Defense counsel objected to the admission of any records where the certifications were copies. The trial court found the documents were authentic and admitted them. (2a) Appellant contends the court's ruling was incorrect because the best evidence rule (Evid. Code, § 1500) precluded admission of the certification, and "Without the certification, the documents were inadmissible and without the documents there was insufficient evidence to support the prior prison term allegation. . . ." Appellant also claims that without the certification, the records were inadmissible under Penal Code section 969b.
The trial court stated with respect to the documents that "[Exhibit] 16 has original signatures on two pages. The front page, I'm really unable to ascertain whether that's a xerox signature or whether it's somebody's signature. Reason why I always sign everything with a blue felt pen is because then you know what the original is. . . . [¶] Well, I'm going to resolve any ambiguity in favor of the authenticity of 16, and I do that by looking at the internal consistency of the documents, those that are definitely genuine, which are the certified copies of the abstract of judgments, one being from this very court and this judge, the other being from Judge Williams, who did serve in this division of the superior court, Northeast Division, at or about the time as indicated, and that's authenticated. [¶] That document refers to — a number appears underneath the mug shot which appears to be the defendant, which is page 1 of the documents, and that number appears on the cumulative case summary at the lower left-hand corner together with the name Atkins, Roderick Lenn. [¶] Then, on the last page, is a fingerprint exemplar card with the full set of prints of the person referred to as Atkins . . . and signed by Roderick Atkins. [¶] So even though there may be some doubt as to whether or not that first signature is original or xeroxed, I'm going to resolve that doubt in favor of the authenticity of all the documents, and refer to a document number 14, which is a fingerprint exemplar card signed by Roderick Atkins. And I'll compare those two signatures. . . . [T]he signature appears to be the same. So I think 16 is authentic."
Section 969b provides that "For the purposes of establishing prima facie evidence of the fact that a person being tried for a crime or public offense under the laws of this State has been convicted of an act punishable by imprisonment in a state prison . . . and has served a term therefor in any penal institution . . . the records or copies of records of any state penitentiary, reformatory, county jail, city jail, or federal penitentiary in which such person has been imprisoned, when such records or copies thereof have been certified by the official custodian of such records, may be introduced as such evidence."

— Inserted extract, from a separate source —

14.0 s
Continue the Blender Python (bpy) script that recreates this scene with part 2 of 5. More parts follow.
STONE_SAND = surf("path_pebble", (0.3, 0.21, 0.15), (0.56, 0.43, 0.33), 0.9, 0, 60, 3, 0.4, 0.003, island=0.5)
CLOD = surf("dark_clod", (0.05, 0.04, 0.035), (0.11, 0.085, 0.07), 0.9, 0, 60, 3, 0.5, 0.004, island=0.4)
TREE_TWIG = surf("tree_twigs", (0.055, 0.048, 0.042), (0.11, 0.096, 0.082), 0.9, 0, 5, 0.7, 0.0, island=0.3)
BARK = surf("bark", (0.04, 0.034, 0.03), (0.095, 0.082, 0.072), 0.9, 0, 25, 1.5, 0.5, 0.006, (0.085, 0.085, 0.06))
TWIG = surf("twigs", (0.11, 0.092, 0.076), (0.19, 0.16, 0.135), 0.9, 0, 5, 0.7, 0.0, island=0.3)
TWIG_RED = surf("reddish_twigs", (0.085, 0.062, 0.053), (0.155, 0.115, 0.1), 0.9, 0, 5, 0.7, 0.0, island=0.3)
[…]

Preliminarily, we note that in admitting the documents, the trial court made no reference to the best evidence rule, although defense counsel's objection may reasonably be construed to raise such issue. (3), (2b) The remarks of the trial court in passing on the admissibility of evidence do not affect the validity of its determination to admit the evidence, for in measuring the correctness of a trial court's rulings we look to what the trial court did, not to what it said. ( People v. Garrett (1972) 29 Cal.App.3d 535, 540 [ 104 Cal.Rptr. 829].) We thus address appellant's contentions.
Evidence Code section 1500 provides: "Except as otherwise provided by statute, no evidence other than the original of a writing is admissible to prove the content of a writing." The Law Revision Commission Comment to the statute as originally enacted in 1965 states that "The rule is designed to minimize the possibilities of misinterpretation of writings by requiring the production of the original writings themselves, if available."
An exception to the best evidence rule is set out in Evidence Code section 1511, added by Statutes 1985, chapter 100, section 2: "A duplicate is admissible to the same extent as an original unless (a) a genuine question is raised as to the authenticity of the original or (b) in the circumstances it would be unfair to admit the duplicate in lieu of the original." A "duplicate" is defined by Evidence Code section 260 as "a counterpart produced by the same impression as the original, or from the same matrix, or by means of photography, . . . or by mechanical or electronic rerecording, or by chemical reproduction, or by other equivalent technique which accurately reproduces the original."
"As enacted in 1985, section 1511 brings California into line with the Federal Rules of Evidence on the admissibility of duplicates. [Citations.] This change was advocated by the California Law Revision Commission as early as 1975, because `[t]he development of accurate methods of . . . reproduction which produce copies identical to the original have resulted in a reexamination by the courts and evidence authorities of the need for the production of original writings as required by the "best evidence rule."' (13 Cal. Law Revision Com. Rep. (1975) p. 2119; see McCormick on Evidence (3d ed. 1984) pp. 712-714.)" ( People v. Garcia (1988) 201 Cal.App.3d 324, 328 [ 247 Cal.Rptr. 94].) Under Federal Rules of Evidence, rule 1003, which is identical to Evidence Code section 1511, the burden is on the opponent to raise a genuine issue as to authenticity of the original or to show that under the circumstances it would be unfair to use the duplicate in lieu of the original. ( Id., at p. 329.)
Appellant herein raised no issues of authenticity or unfairness at trial, nor does he do so in his brief on appeal. Moreover, it is clear from our record that the photostatic copy of the certification so accurately reproduced the original that the court was unable to determine whether the custodian's signature was an original signature or a "xerox signature." We conclude that Evidence Code section 1511 adequately supports the admission into evidence of the certification. Because the records were certified, they were properly admitted pursuant to Penal Code section 969b. In light of this conclusion, we need not address the issue, raised by respondent, of whether the court properly concluded the underlying records, independent of the certification, were authentic.
The judgment is affirmed.
Johnson, J., and Woods (Fred), J., concurred.
Appellant's petition for review by the Supreme Court was denied July 12, 1989.